Ellen Guiney, executive director of the Boston Plan for Excellence, agreed. “Pilot schools and charter schools look a lot alike,” she said. “They have great unity of purpose, great focus, do a good job of sharing responsibility with parents and students. But the larger public-policy question is, How do you educate a large group of kids who have no adult support or are in the most distressed situations? We know some things that were learned from charter and pilot schools, but we shouldn’t exaggerate the importance of governance.” She mentioned, as the other panelists frequently did, the probable importance of longer classroom time — about 20 percent more than in a typical public school — and she noted that there’s “clearly something” about children being around supportive adults for more hours in the day.

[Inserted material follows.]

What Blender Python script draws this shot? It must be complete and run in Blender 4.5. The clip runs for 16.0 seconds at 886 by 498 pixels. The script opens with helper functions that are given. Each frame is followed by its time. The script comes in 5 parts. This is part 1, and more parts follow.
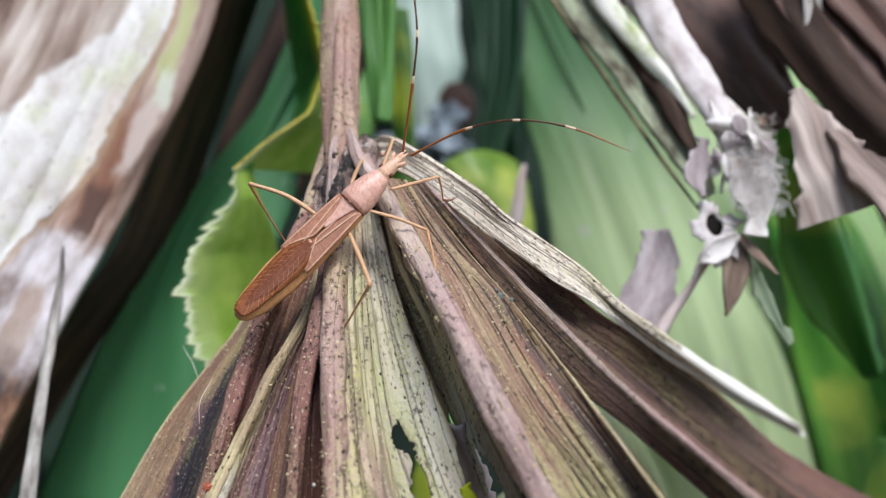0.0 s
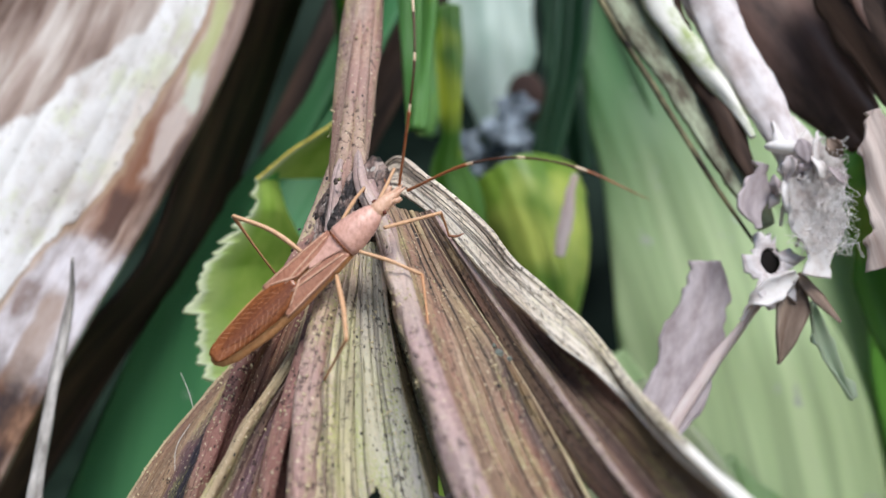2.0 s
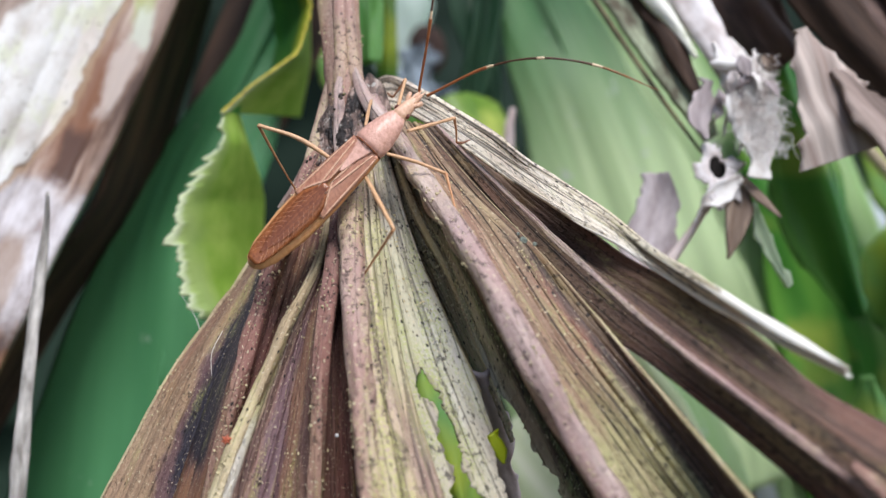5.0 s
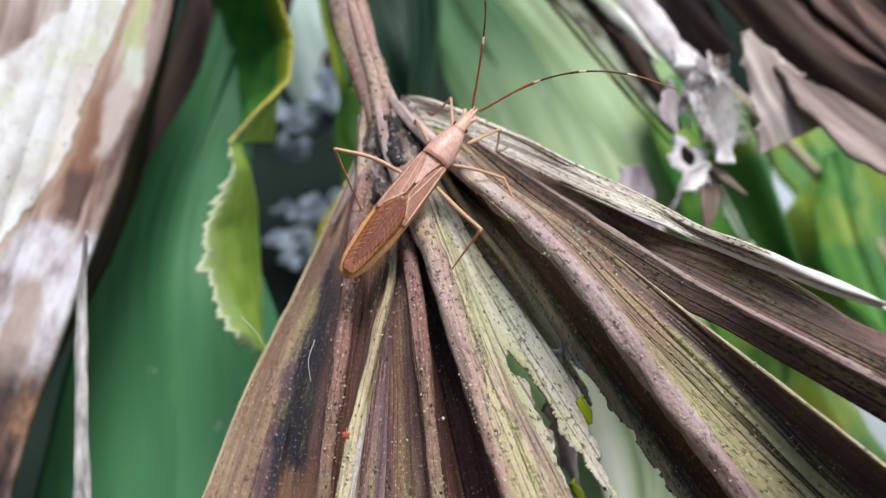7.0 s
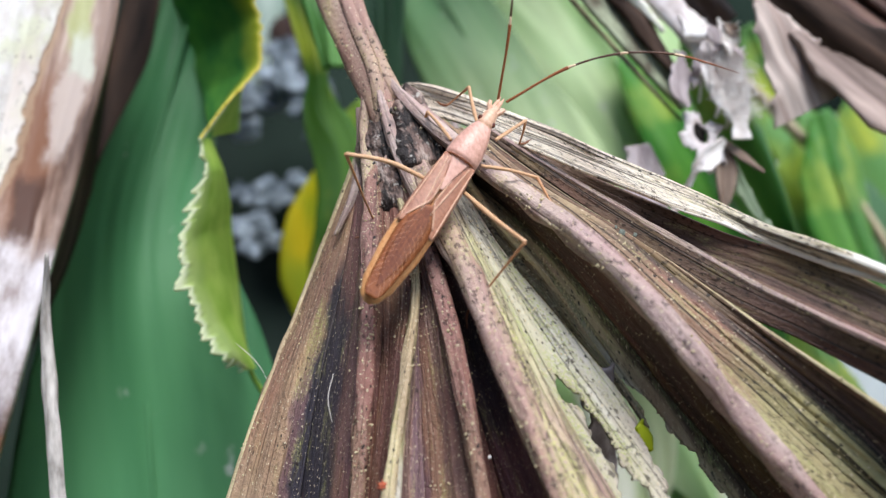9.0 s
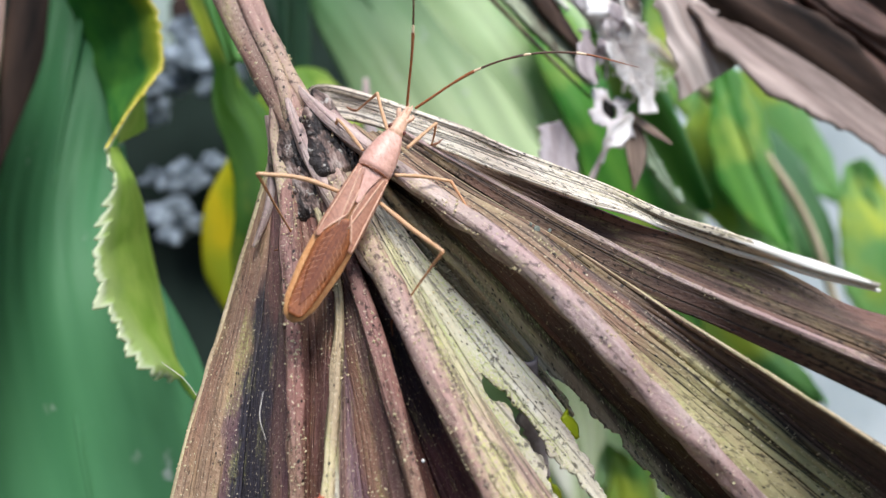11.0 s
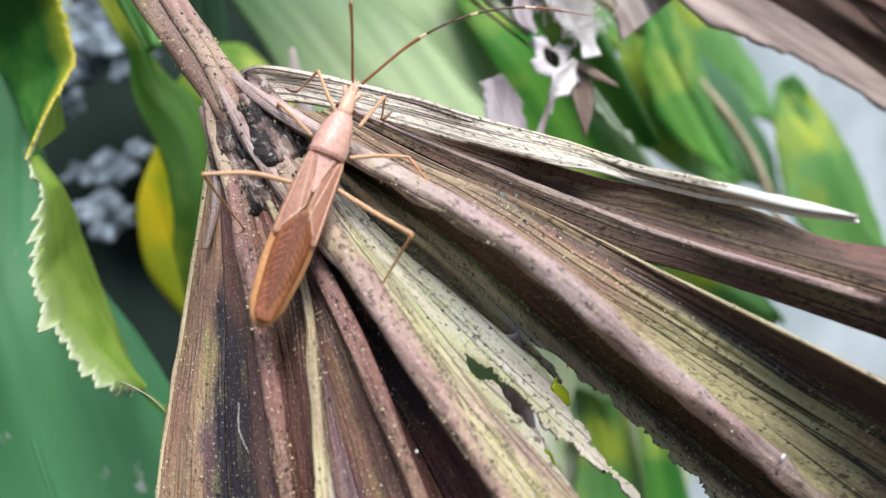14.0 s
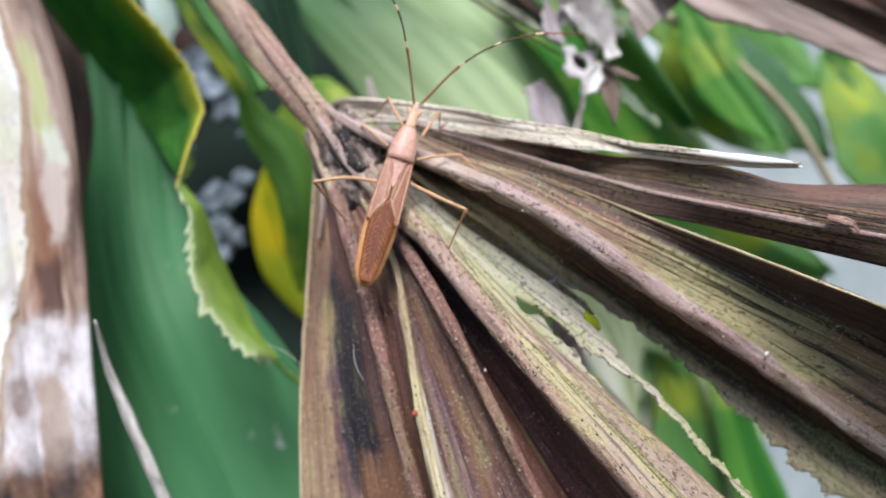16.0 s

Chris Gabrieli, chair and co-founder of MA2020, which seeks to expand economic and educational opportunities in the commonwealth, noted that it’s also important that schools don’t focus solely on the MCAS. “We also have to worry about giving children a well-rounded education,” he said. “Not only more academic time but also arts, music, sports, and drama are an important part of motivating students and giving them skills important to life success.”
Another key factor, said Thomas Payzant, professor of practice at HGSE and former superintendent of the Boston Public Schools, is stability — having students “who start with you in September and end with you in June.” This is often not the case in traditional public schools, because economically disadvantaged families tend to move more frequently than others. He also mentioned, as did the other panelists several times, “the human capital part. Charter schools start up with lots of money and hire lots of [young] teachers low on the salary scale.” Though this can create burnout, for a few years, at least, it gives the teachers the advantages of enthusiasm and idealistic energy.
To bring such factors to the traditional public schools, however, consistent, top-notch leadership is necessary, said Mike Goldstein, founder of the MATCH Charter School near Boston University. He pointed out that the people who start charter schools often leave once the school is up and running. “Entrepreneurs have to do what they know how to do,” he said. When they are pushed into “other categories,” they become ripe for recruitment from other large cities such as New York and San Francisco. Eliminating state caps on charters, as President Obama has supported doing, would help to control this problem.
After a lively question-and-answer period, Kane was given the last word. He noted that his study was simply a starting point, and again reiterated that more research must be done, and that we must not let another decade and a half pass before it begins. “Let’s not lose this opportunity,” he said. “Let’s not just turn this into a cocktail party disagreement for the next 15 years.”